◆ MATERIAL PROVIDED:
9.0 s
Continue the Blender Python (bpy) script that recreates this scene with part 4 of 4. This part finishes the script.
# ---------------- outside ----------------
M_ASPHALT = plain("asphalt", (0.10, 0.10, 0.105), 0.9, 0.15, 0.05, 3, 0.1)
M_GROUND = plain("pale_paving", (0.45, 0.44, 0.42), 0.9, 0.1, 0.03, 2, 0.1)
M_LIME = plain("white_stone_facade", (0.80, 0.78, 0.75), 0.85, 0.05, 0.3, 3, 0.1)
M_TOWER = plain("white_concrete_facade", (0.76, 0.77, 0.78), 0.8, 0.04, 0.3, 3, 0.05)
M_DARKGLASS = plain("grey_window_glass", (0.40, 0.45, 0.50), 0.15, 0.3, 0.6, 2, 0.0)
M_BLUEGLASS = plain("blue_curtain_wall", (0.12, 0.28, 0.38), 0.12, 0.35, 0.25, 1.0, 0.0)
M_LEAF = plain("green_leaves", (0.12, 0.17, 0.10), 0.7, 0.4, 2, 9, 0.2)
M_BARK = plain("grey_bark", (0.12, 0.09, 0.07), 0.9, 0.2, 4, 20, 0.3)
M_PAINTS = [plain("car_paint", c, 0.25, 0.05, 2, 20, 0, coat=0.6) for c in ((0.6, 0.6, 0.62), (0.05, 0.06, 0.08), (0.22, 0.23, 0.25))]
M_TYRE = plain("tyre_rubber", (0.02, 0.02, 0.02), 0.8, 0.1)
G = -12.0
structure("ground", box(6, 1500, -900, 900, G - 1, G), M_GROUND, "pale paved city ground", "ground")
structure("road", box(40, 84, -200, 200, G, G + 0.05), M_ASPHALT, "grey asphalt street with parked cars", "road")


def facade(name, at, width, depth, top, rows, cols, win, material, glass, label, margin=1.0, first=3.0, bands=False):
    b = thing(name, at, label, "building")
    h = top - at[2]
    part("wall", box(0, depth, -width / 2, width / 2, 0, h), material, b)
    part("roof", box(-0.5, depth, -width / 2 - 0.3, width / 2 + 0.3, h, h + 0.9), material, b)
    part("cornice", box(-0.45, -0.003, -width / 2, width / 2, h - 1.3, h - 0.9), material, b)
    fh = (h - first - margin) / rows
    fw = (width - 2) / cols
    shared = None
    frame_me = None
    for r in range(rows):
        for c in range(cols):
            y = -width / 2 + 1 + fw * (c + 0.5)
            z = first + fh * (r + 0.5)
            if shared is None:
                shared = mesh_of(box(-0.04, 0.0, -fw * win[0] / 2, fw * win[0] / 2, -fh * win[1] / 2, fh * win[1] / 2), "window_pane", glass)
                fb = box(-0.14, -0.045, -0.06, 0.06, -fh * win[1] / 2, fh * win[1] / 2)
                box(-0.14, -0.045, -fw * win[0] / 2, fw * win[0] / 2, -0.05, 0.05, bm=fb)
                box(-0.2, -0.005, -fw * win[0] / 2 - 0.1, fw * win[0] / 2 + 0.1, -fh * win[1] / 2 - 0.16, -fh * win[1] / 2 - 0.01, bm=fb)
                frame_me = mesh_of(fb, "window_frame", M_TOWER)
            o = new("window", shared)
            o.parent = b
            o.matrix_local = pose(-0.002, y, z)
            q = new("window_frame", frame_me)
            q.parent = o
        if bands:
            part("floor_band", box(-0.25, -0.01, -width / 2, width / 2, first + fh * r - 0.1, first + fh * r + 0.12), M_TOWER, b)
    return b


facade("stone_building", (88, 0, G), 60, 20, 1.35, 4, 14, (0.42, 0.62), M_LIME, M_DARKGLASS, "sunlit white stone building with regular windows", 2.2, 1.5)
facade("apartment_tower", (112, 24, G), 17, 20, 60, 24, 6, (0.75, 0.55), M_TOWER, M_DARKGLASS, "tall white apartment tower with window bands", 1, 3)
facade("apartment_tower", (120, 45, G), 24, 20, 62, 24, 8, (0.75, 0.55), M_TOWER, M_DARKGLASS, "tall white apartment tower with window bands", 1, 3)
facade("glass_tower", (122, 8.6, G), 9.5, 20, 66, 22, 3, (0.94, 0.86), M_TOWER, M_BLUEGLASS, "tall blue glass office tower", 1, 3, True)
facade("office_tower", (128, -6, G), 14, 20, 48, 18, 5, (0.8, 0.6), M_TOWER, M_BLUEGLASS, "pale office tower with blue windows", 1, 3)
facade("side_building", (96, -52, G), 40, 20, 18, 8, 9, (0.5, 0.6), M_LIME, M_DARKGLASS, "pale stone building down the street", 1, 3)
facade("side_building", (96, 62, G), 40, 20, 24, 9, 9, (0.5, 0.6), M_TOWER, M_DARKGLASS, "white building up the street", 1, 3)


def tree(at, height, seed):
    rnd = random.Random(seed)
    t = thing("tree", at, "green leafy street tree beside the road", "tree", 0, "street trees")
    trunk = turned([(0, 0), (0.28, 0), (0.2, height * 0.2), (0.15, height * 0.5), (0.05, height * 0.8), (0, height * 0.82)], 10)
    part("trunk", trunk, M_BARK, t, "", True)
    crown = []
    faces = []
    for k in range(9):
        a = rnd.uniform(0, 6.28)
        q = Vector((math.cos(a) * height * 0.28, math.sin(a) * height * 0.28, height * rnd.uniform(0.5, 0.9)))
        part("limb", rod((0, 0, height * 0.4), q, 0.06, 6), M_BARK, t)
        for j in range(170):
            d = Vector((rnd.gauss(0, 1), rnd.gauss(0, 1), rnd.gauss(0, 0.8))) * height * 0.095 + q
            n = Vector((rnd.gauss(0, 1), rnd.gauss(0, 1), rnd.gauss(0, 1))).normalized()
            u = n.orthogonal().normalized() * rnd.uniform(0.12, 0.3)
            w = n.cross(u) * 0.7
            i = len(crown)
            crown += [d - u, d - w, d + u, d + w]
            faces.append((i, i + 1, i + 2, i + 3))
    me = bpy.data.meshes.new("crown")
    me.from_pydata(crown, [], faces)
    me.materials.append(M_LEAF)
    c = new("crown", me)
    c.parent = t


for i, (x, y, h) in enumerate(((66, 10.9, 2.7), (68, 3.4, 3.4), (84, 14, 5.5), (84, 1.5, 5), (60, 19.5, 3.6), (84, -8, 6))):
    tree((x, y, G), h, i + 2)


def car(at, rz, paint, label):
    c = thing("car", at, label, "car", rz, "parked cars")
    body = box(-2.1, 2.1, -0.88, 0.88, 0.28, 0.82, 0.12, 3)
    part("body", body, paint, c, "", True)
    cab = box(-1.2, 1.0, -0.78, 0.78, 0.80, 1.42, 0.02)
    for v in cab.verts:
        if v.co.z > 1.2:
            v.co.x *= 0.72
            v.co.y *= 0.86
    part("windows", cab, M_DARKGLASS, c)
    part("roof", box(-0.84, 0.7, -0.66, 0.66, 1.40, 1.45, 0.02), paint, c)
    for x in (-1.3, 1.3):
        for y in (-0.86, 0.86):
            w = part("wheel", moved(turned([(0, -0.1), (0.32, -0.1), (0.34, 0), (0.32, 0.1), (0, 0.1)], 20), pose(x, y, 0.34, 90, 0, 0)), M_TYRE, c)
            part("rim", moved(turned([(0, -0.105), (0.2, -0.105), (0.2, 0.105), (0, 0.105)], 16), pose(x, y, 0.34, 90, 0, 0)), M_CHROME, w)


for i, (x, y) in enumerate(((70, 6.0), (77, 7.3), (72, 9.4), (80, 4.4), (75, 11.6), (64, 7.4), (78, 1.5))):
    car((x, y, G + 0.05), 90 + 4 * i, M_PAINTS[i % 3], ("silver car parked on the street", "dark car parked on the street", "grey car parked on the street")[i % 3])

◆ PROBLEM DESCRIPTION: Your task is to quote the lines above, beginning with the first and ending with the one that holds "asphalt street with".

◆ ANSWER TO THIS TASK:
9.0 s
Continue the Blender Python (bpy) script that recreates this scene with part 4 of 4. This part finishes the script.
# ---------------- outside ----------------
M_ASPHALT = plain("asphalt", (0.10, 0.10, 0.105), 0.9, 0.15, 0.05, 3, 0.1)
M_GROUND = plain("pale_paving", (0.45, 0.44, 0.42), 0.9, 0.1, 0.03, 2, 0.1)
M_LIME = plain("white_stone_facade", (0.80, 0.78, 0.75), 0.85, 0.05, 0.3, 3, 0.1)
M_TOWER = plain("white_concrete_facade", (0.76, 0.77, 0.78), 0.8, 0.04, 0.3, 3, 0.05)
M_DARKGLASS = plain("grey_window_glass", (0.40, 0.45, 0.50), 0.15, 0.3, 0.6, 2, 0.0)
M_BLUEGLASS = plain("blue_curtain_wall", (0.12, 0.28, 0.38), 0.12, 0.35, 0.25, 1.0, 0.0)
M_LEAF = plain("green_leaves", (0.12, 0.17, 0.10), 0.7, 0.4, 2, 9, 0.2)
M_BARK = plain("grey_bark", (0.12, 0.09, 0.07), 0.9, 0.2, 4, 20, 0.3)
M_PAINTS = [plain("car_paint", c, 0.25, 0.05, 2, 20, 0, coat=0.6) for c in ((0.6, 0.6, 0.62), (0.05, 0.06, 0.08), (0.22, 0.23, 0.25))]
M_TYRE = plain("tyre_rubber", (0.02, 0.02, 0.02), 0.8, 0.1)
G = -12.0
structure("ground", box(6, 1500, -900, 900, G - 1, G), M_GROUND, "pale paved city ground", "ground")
structure("road", box(40, 84, -200, 200, G, G + 0.05), M_ASPHALT, "grey asphalt street with parked cars", "road")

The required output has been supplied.